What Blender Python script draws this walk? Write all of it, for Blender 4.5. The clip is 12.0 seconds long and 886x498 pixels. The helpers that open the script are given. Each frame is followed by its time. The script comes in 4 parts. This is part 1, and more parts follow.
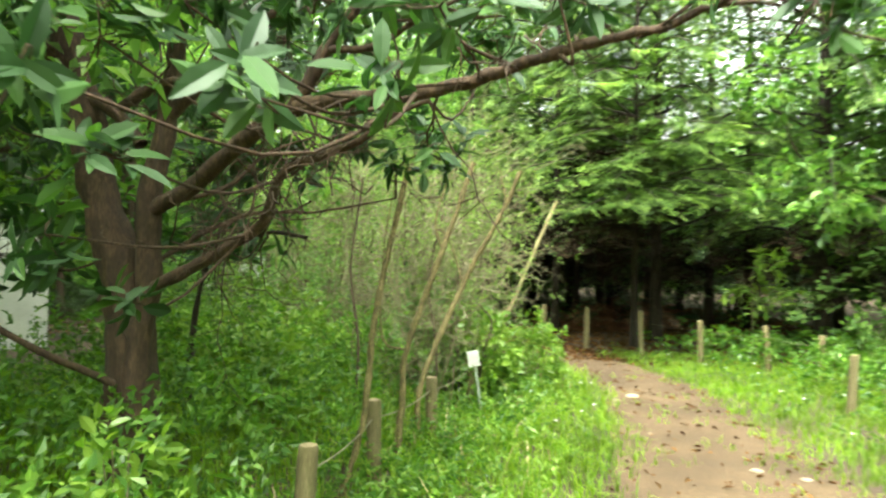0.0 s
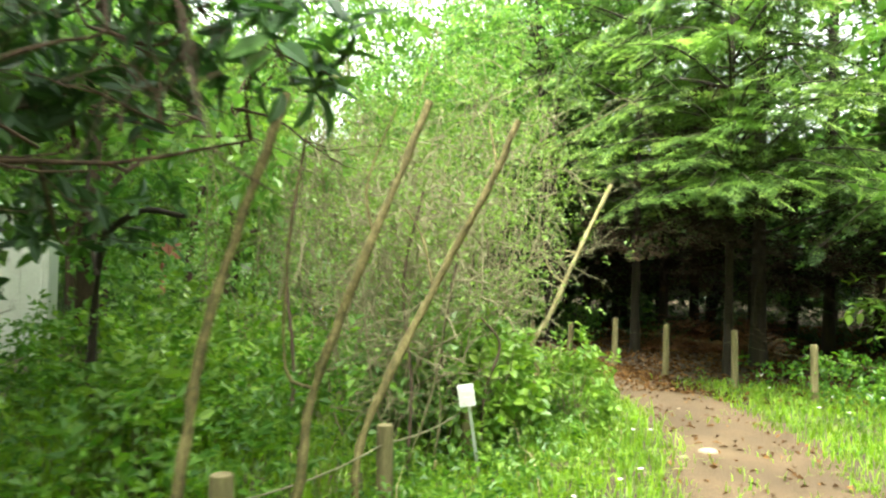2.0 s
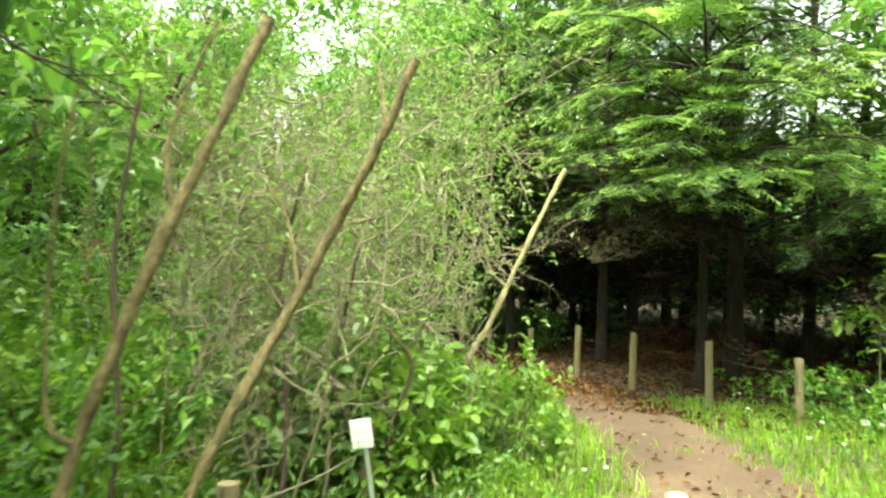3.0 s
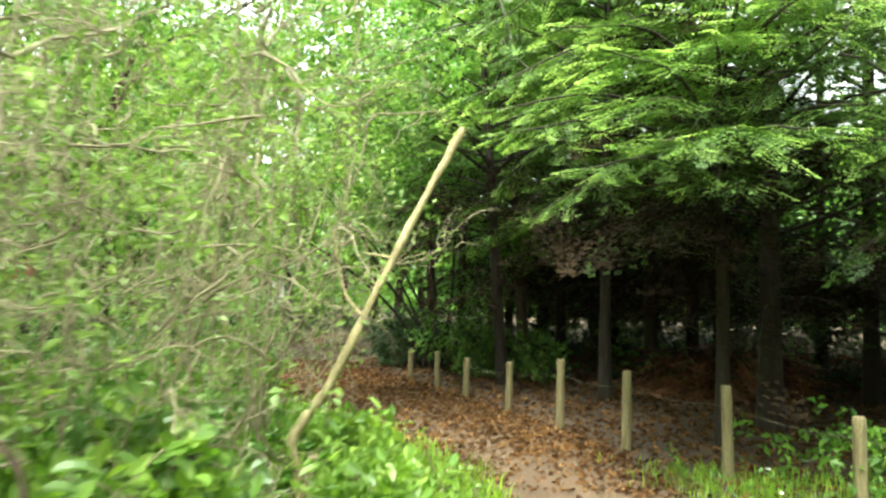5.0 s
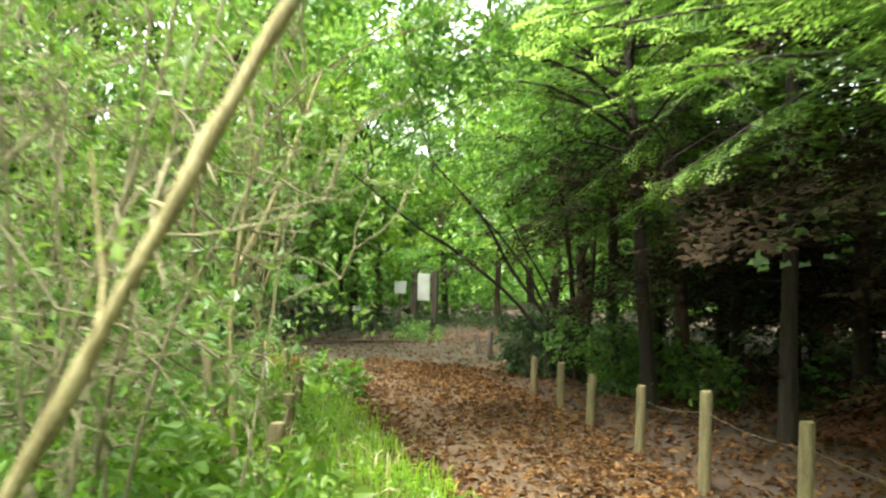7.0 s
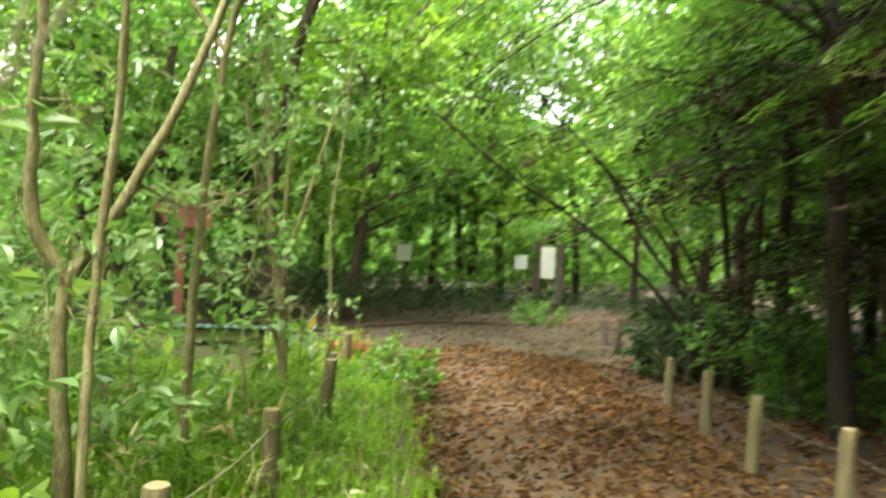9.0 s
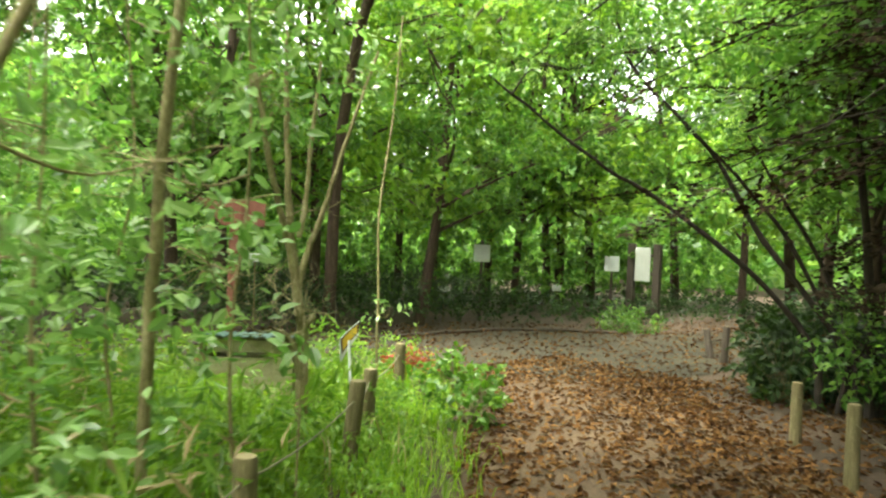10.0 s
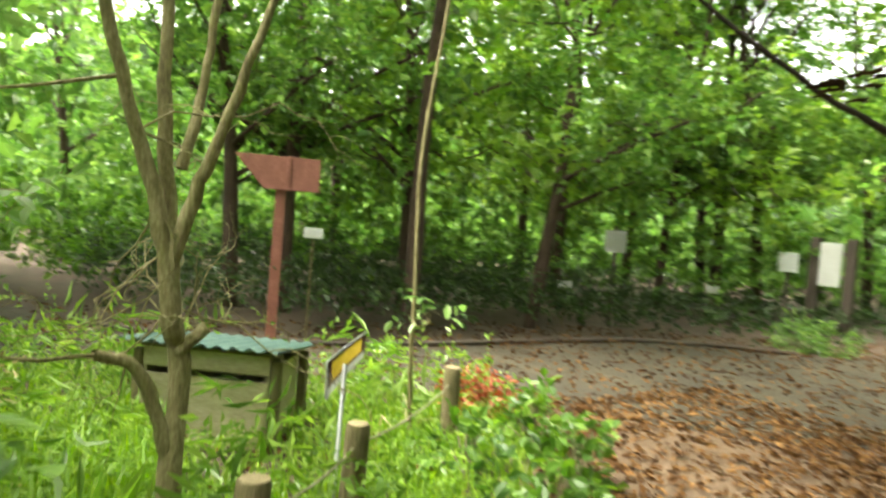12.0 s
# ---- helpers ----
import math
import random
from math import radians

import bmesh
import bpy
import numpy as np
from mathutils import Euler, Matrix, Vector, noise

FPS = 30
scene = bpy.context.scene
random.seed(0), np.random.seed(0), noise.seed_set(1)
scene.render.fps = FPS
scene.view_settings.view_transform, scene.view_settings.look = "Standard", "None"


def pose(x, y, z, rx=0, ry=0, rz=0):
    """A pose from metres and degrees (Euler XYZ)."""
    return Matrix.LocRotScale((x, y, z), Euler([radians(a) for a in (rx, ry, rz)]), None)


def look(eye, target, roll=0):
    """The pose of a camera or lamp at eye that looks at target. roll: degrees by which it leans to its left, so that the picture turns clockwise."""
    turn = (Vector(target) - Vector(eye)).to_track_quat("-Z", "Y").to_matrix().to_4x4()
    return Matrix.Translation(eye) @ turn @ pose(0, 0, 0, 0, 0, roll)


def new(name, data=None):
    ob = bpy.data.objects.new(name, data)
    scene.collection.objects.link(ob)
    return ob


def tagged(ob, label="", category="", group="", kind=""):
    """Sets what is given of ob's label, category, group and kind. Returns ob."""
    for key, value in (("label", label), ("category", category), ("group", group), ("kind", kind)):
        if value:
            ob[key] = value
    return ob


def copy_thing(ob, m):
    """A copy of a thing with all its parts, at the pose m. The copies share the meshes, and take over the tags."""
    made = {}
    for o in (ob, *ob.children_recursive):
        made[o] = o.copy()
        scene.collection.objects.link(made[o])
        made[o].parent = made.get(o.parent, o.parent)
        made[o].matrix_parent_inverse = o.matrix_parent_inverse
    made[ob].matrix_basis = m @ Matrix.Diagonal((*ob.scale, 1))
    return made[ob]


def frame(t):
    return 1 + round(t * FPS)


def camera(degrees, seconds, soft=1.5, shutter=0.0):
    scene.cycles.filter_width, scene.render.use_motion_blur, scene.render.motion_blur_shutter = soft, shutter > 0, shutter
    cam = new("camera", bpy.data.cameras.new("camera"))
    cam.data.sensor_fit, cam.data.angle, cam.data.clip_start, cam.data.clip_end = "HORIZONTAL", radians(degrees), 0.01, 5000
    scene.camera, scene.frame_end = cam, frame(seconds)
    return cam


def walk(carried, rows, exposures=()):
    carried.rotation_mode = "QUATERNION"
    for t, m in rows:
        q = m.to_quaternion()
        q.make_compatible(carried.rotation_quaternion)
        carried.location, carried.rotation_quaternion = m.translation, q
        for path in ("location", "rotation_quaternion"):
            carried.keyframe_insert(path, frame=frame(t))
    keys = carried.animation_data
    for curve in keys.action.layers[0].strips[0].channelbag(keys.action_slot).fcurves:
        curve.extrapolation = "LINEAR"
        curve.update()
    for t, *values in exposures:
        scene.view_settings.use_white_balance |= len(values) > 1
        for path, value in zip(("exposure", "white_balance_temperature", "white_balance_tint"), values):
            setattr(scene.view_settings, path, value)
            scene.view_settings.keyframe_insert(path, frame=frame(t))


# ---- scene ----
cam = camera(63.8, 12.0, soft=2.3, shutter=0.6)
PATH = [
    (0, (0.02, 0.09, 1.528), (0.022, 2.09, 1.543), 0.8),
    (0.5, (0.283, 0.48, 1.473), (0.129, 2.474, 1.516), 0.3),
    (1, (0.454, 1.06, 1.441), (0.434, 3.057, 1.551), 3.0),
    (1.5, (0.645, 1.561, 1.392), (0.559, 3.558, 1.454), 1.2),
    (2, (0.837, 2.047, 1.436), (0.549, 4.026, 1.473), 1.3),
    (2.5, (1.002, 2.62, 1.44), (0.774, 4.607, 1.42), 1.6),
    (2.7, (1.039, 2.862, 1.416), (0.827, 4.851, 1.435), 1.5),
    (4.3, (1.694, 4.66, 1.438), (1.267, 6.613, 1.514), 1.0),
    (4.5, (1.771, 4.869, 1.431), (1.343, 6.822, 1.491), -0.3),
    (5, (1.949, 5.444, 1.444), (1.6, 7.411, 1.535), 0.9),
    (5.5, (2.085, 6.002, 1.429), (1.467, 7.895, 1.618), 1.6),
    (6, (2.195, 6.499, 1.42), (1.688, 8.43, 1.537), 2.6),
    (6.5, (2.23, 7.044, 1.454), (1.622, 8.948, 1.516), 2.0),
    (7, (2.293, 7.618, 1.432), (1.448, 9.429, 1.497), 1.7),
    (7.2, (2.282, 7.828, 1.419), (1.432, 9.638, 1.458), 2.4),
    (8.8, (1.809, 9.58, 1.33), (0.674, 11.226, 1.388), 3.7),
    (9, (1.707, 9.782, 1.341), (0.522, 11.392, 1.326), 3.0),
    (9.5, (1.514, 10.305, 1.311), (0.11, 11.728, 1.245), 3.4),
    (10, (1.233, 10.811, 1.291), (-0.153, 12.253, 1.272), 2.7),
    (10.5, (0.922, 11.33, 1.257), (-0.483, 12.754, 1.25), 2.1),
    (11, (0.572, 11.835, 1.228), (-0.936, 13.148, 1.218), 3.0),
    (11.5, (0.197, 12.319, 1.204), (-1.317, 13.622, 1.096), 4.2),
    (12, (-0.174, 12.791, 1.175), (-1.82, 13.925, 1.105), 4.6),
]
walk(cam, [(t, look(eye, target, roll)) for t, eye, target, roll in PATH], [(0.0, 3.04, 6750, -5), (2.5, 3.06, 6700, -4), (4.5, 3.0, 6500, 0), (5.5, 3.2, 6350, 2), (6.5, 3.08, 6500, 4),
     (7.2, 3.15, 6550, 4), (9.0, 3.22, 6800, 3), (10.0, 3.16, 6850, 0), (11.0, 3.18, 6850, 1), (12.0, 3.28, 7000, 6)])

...

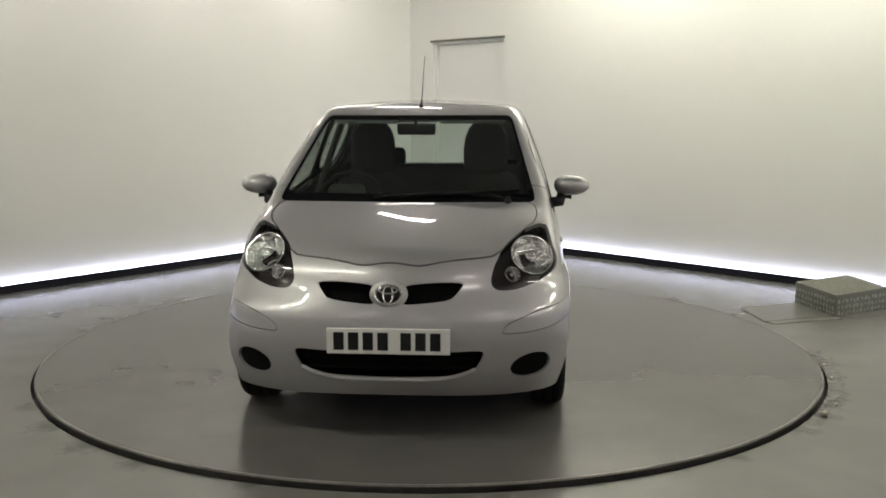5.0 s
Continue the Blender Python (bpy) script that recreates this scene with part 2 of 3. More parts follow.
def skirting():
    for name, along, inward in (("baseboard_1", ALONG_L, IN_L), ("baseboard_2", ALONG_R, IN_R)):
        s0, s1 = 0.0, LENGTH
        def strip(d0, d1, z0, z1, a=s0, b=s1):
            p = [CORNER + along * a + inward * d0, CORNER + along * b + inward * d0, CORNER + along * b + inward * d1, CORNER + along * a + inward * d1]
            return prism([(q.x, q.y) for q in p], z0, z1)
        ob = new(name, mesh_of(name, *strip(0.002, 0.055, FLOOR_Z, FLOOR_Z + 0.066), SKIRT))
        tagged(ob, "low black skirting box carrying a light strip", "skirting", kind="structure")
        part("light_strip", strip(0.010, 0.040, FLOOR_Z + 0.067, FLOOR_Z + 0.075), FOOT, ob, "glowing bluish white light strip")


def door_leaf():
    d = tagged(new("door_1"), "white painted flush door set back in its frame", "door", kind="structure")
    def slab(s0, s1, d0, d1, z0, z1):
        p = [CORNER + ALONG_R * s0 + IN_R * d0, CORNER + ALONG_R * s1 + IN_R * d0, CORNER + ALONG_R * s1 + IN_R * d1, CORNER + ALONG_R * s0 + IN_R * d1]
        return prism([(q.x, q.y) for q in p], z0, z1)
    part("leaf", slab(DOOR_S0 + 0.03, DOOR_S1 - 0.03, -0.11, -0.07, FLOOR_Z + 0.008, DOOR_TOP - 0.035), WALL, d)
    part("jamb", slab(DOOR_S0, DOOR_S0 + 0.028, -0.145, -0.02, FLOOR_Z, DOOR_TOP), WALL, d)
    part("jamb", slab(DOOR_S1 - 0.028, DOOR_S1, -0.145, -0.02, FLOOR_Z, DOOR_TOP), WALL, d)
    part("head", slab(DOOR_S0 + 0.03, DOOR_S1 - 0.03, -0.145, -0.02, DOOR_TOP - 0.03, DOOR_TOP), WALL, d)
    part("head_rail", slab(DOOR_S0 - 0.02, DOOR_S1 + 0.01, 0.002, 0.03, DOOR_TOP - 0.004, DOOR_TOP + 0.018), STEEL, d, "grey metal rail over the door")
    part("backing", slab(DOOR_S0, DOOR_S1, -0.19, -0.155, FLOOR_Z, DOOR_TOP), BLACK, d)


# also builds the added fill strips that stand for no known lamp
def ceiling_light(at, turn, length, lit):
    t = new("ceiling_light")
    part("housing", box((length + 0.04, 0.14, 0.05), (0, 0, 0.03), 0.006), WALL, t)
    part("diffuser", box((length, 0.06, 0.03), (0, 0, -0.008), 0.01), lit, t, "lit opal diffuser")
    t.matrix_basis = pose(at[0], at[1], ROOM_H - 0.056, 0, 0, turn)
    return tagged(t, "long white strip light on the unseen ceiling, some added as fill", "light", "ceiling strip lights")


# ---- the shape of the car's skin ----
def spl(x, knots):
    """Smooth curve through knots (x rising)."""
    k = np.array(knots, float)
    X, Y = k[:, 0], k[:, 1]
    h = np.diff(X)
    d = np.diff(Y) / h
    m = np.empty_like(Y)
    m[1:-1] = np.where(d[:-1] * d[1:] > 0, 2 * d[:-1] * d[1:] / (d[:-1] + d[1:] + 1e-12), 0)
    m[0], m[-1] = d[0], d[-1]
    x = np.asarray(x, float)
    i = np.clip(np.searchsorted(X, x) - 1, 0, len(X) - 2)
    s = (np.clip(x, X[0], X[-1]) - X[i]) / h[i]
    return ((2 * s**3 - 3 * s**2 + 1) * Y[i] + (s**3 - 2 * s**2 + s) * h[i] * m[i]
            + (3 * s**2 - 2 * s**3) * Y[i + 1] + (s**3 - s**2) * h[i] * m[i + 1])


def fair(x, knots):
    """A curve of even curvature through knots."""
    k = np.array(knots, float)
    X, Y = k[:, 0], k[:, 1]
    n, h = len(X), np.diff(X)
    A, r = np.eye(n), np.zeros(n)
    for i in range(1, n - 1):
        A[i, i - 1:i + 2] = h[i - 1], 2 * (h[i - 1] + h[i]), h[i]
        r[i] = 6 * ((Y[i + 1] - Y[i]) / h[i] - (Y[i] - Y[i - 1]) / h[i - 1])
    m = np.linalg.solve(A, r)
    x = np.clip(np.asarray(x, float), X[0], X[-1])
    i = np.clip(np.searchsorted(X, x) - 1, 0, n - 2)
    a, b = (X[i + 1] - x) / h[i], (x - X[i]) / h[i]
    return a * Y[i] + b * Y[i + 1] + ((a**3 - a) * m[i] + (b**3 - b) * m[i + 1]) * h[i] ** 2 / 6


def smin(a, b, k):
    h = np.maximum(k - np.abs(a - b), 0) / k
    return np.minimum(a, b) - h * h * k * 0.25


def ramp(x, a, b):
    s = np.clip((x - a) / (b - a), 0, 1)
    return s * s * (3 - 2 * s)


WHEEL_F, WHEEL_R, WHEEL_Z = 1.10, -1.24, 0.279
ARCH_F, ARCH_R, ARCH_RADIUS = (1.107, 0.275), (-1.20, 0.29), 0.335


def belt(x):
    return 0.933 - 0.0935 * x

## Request
Exclude any pictures, and restate word for word the lines from the one containing "What Blender Python" through the one containing "scene.render.fps = FPS", both included.

## Solution to this problem
What Blender Python script draws this walk? Write all of it, for Blender 4.5. The clip is 12.0 seconds long and 886x498 pixels. The helpers that open the script are given. Each frame is followed by its time. The script comes in 4 parts. This is part 1, and more parts follow.
0.0 s
2.0 s
3.0 s
5.0 s
7.0 s
9.0 s
10.0 s
12.0 s
# ---- helpers ----
import math
import random
from math import radians

import bmesh
import bpy
import numpy as np
from mathutils import Euler, Matrix, Vector, noise

FPS = 30
scene = bpy.context.scene
random.seed(0), np.random.seed(0), noise.seed_set(1)
scene.render.fps = FPS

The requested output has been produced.